Novel antenna for in-car satellite receivers

Multimedia car radio of the future
Demonstration vehicle
26 February 2007

In January 2007, ESA and its partners demonstrated a satellite multimedia system for cars. Another ESA Telecommunications project, NATALIA, is designing a mass-producible antenna for this and similar systems.

The satellite multimedia system for cars works in a similar manner to a satellite receiver for television channels. However, a car cannot have a large dish antenna on its roof. The demonstrator vehicle uses a specially designed mobile antenna, reduced in height to make it practical for mobile use.
To receive the signals, the antenna must be pointed towards the satellite. For mobile receivers, the antenna direction must be adjusted as the vehicle orientation changes. On the demonstration vehicle this is accomplished by using a motor to turn the whole antenna.


NATALIA concept
NATALIA concept

The New Automotive Tracking Antenna for Low-cost Innovative Applications (NATALIA) project aims to design an antenna that is electronically steerable in both azimuth (compass direction) and elevation (height above the horizon).
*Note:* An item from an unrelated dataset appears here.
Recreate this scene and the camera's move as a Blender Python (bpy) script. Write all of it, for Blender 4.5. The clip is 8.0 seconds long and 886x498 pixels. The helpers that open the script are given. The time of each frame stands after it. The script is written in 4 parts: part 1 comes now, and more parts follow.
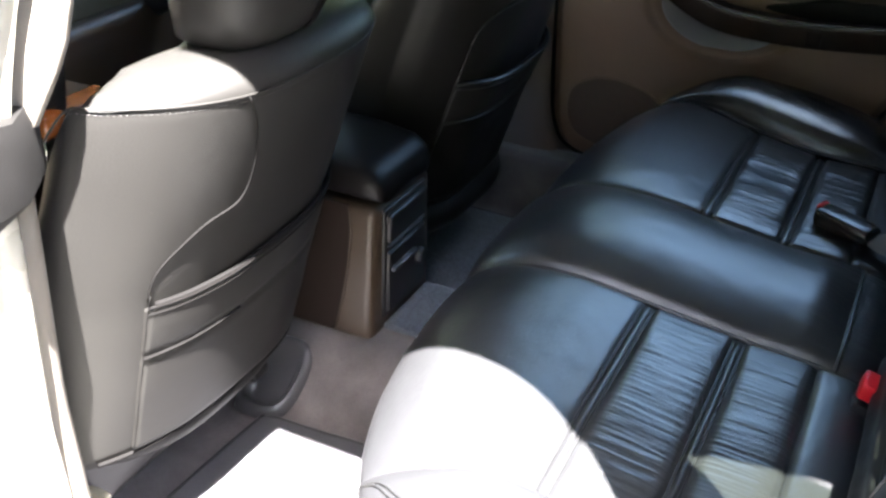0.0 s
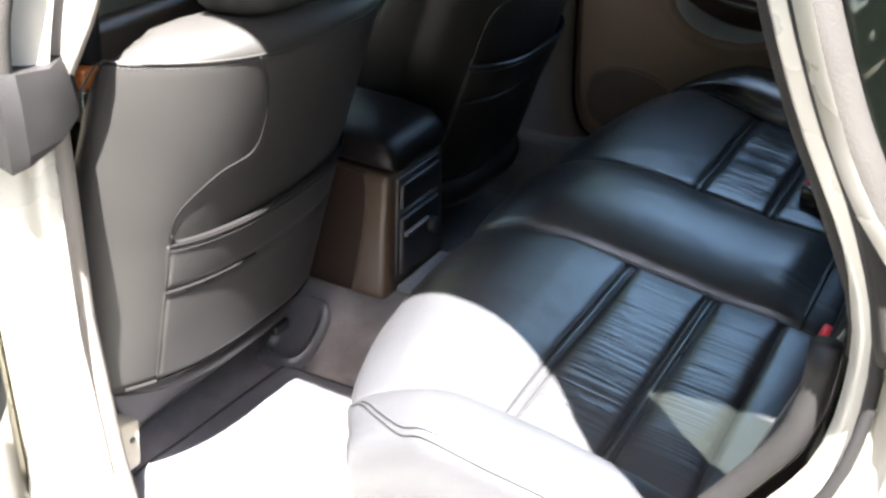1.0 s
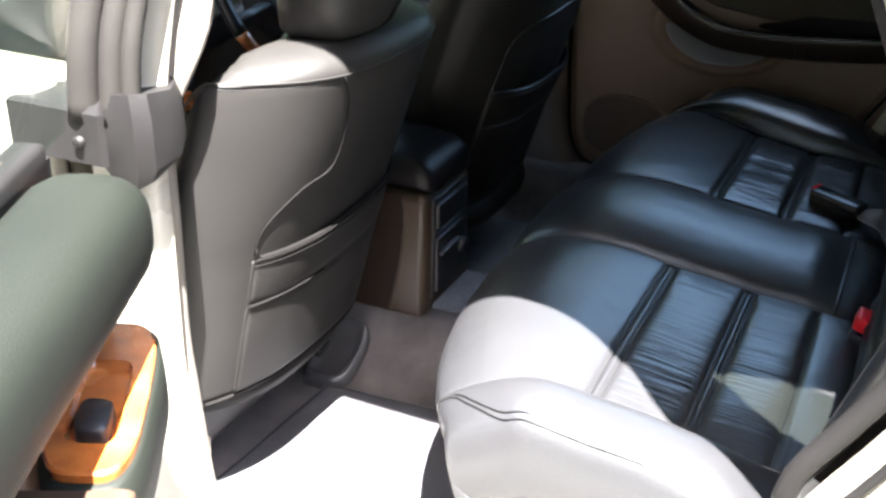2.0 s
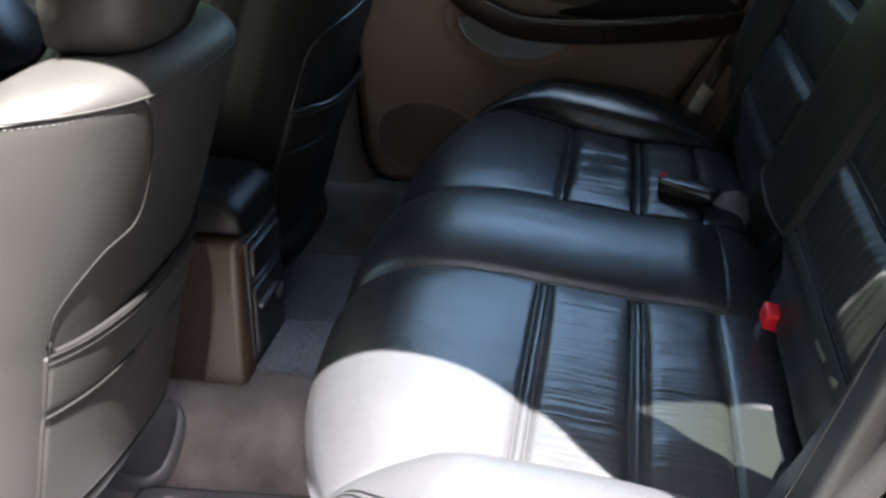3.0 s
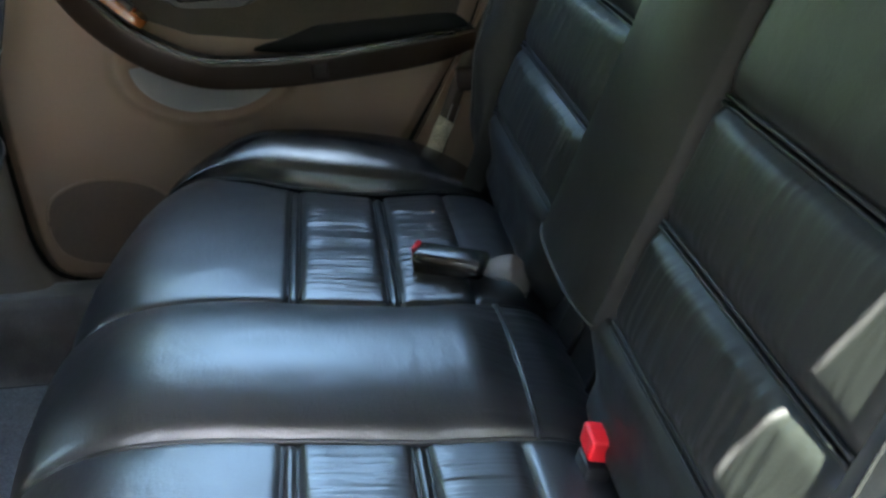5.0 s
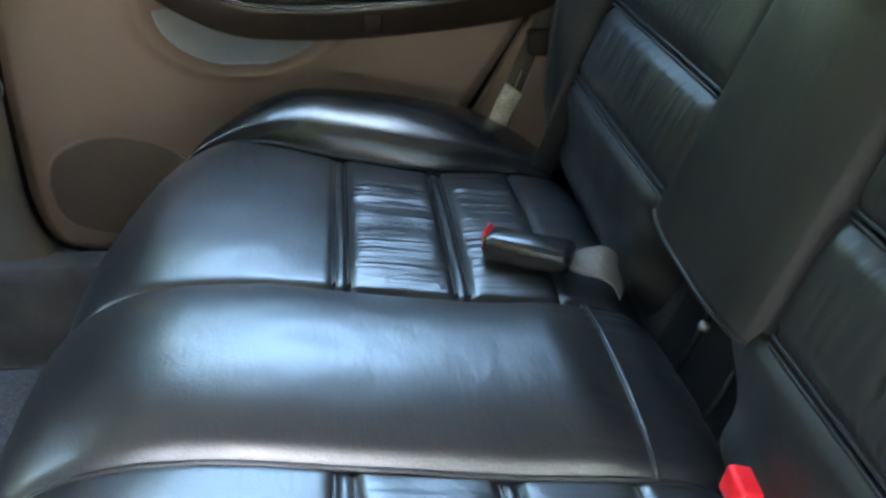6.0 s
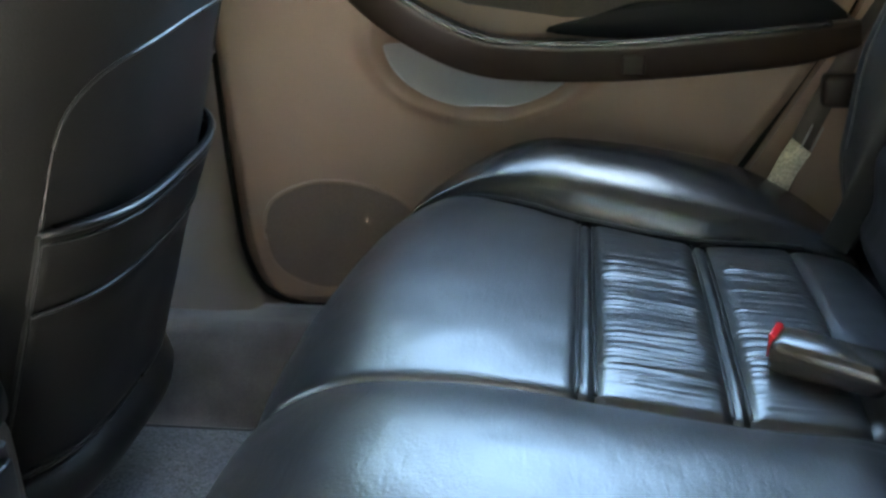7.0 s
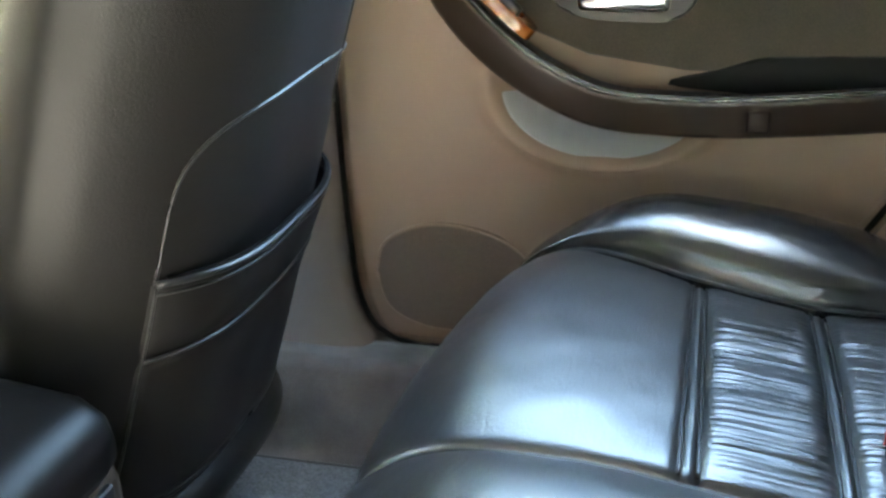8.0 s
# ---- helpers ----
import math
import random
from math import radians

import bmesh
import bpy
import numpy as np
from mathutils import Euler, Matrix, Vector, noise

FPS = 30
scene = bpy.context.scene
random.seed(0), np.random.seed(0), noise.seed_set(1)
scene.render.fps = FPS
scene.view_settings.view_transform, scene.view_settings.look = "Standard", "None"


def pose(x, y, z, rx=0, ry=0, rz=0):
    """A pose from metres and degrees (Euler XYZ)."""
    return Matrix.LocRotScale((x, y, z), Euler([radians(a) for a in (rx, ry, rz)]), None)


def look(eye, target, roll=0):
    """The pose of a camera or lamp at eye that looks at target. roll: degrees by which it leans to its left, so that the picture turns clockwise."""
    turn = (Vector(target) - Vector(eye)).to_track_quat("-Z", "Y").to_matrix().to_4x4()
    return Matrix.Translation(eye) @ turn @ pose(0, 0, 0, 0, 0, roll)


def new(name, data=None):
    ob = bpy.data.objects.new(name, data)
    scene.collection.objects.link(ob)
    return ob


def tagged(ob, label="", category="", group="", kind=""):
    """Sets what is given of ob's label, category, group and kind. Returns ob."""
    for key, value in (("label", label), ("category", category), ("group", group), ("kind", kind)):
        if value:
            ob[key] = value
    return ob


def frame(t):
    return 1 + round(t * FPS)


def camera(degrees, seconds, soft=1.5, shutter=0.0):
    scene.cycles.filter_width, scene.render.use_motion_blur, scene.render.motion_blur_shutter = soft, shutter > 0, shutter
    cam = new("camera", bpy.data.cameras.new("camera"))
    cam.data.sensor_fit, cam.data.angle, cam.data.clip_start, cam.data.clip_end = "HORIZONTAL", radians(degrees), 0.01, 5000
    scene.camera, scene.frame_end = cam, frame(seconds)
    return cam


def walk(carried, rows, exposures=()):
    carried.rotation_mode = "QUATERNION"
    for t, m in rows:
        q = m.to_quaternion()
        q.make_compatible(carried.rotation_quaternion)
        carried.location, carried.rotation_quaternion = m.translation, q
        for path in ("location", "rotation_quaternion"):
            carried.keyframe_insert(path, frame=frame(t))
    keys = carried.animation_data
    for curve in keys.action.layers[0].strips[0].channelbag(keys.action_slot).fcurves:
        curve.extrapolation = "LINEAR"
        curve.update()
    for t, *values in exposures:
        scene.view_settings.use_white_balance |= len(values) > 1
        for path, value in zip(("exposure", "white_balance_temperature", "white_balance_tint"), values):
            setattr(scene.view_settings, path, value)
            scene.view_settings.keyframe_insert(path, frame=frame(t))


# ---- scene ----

The design is intended to be suitable for mass production.
The NATALIA project is divided into two phases. The first phase, completed towards the end of 2006, consisted of a survey of possible antenna architectures and implementations and resulted in a high-level definition of the antenna concept. The second phase, now in progress, focuses on the technical implementation of this concept and the realisation of a demonstration model. This phase will last about two years.

Array antenna

Demonstrator was mechanically steered

The technology selected during the first part of the project is a ‘phased array’ antenna. A phased array is a group of antennas in which the combination of the signals from the various members of the group is varied in such a way that the ‘beam’ of the array is reinforced in the desired direction.
The NATALIA array is expected to be a disc with a diameter of around 20 centimetres. It will be built with multilayer technology similar to that used for the circuit boards of modern computers but using more advanced materials. The target thickness for the complete antenna assembly is around one centimetre.
The antenna array can be ‘printed’ on the top surface of the multilayer assembly. To perform the electronic steering, NATALIA will use microwave integrated circuits, similar in concept to the ‘chips’ used in computers, but operating at much higher frequencies.
The development of the microwave integrated circuits and the design of the multilayer structure to accommodate them along with the antenna feed systems and digital control electronics are the main challenges for the NATALIA project.